I am trying to convert multiple pdf files into excel version so that through vba I can manipulate the text and find some specific figures. The code that I have written is:
library("pdftools")
setwd("C:/Users/mohit.bansal/Desktop/CSL")
filenames <- list.files(pattern = "*.pdf", all.files = TRUE )
filenames
txt <- pdf_text(filenames[1])
write.table(txt, file = paste(filenames[1], ".xls", sep = ""), sep = " ")
txt <- pdf_text(filenames[2])
write.table(txt, file = paste(filenames[2], ".xls", sep = ""), sep = " ")
txt <- pdf_text(filenames[3])
write.table(txt, file = paste(filenames[3], ".xls", sep = ""), sep = " ")

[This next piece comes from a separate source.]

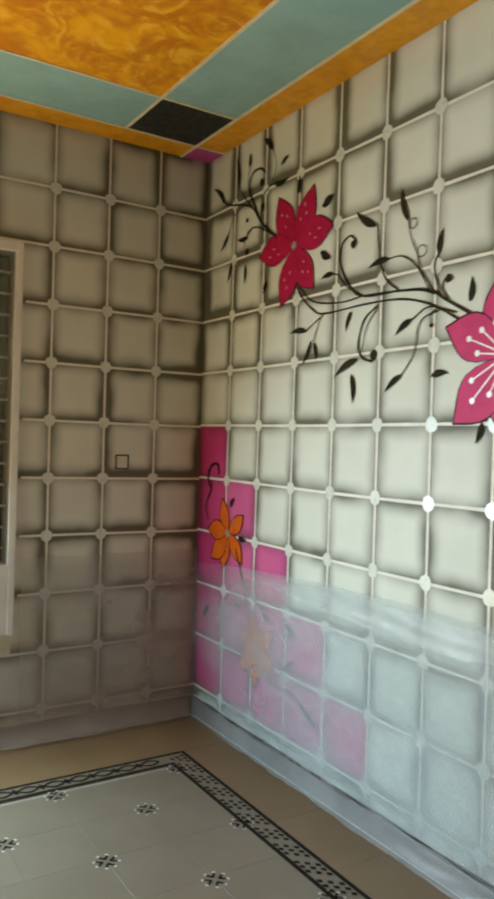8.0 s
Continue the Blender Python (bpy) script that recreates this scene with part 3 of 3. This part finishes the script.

Here I pass all the pdf file names into array name filenames and then I pass the filenames one by one to convert them into excel. What I want is to be independent of the last repetitive code lines. Suppose I have 25 files in a folder I need to write those lines 25 times. I there any code line which can pass all the names at once.

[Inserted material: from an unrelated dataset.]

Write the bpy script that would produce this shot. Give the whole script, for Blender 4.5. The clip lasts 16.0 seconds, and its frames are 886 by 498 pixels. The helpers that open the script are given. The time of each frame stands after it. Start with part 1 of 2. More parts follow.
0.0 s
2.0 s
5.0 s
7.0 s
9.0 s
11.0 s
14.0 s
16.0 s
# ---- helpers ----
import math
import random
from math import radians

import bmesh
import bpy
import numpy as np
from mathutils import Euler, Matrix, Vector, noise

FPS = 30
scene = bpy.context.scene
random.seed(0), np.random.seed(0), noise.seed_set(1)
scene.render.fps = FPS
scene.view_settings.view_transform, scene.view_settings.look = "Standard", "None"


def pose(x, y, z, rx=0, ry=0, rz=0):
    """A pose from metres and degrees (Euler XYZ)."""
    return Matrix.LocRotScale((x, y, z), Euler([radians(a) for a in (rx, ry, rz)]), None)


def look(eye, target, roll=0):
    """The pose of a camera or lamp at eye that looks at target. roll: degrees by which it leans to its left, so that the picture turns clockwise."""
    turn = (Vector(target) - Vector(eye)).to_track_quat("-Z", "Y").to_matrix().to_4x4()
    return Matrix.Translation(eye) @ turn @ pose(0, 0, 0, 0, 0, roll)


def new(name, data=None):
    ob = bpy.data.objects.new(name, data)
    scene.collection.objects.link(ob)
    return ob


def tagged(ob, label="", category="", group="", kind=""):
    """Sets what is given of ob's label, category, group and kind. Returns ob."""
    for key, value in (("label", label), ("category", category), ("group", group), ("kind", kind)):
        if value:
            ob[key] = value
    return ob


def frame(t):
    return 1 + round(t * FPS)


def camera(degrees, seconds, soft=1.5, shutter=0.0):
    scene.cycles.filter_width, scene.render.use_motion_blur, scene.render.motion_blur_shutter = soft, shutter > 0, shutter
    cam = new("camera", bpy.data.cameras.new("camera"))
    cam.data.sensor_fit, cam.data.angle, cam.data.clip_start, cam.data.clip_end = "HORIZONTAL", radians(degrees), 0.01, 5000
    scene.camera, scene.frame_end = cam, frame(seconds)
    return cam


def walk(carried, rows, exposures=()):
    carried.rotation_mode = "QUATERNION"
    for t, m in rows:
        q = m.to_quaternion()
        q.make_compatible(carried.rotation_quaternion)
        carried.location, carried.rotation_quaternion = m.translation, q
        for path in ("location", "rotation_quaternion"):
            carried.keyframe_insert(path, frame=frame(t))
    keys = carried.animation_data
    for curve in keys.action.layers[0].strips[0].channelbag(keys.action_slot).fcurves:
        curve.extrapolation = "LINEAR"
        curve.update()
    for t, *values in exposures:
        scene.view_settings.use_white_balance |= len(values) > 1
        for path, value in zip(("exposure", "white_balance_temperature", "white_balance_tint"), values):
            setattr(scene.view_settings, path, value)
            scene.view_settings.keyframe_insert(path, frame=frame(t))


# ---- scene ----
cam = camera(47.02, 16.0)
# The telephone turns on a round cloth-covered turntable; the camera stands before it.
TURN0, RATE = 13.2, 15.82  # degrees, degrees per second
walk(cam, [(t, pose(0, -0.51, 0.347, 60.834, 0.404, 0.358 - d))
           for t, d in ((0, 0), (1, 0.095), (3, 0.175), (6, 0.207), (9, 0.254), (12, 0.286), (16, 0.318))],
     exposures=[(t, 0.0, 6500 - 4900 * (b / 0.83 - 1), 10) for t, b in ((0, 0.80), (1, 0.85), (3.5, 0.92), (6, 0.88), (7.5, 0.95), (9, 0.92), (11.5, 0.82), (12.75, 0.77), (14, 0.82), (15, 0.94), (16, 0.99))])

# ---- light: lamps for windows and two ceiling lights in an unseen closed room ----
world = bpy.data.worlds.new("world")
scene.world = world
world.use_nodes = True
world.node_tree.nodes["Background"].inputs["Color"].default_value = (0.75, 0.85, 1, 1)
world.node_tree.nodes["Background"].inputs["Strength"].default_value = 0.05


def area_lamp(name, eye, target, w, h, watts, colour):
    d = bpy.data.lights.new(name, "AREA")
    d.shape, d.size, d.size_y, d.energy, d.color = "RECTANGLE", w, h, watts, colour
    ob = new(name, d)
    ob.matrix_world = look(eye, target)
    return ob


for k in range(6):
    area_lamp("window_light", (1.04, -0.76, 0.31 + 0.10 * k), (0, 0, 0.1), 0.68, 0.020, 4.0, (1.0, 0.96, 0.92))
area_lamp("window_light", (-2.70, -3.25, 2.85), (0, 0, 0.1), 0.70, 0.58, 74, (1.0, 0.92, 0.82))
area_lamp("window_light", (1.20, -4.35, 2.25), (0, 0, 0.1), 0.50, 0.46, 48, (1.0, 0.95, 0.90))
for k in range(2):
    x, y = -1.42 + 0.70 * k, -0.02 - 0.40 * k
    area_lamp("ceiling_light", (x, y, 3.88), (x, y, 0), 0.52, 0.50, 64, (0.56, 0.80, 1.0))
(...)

lapply(filesnames, function(i)
write.table(pdf_text(i), file = paste(i, ".xls", sep = ""), sep = " "))
library(pdftools)
setwd("C:/Users/mohit.bansal/Desktop/CSL")
filenames <- list.files(pattern = "*.pdf", all.files = TRUE )
for (fname in filenames) {
txt <- pdf_text(fname)
write.table(txt, file = paste(fname, ".xls", sep = ""), sep = " ")
}
But, help("for")
in the console would have provided sufficient information on how to use a for
loop.
The "problem" with using the *apply
family of functions for this is that there's a side-effect of dumping a result back into the environment (even though only temporarily). Even purrrr::walk()
returns data back, but at least it does so invisibly (and returns the original data unmodified).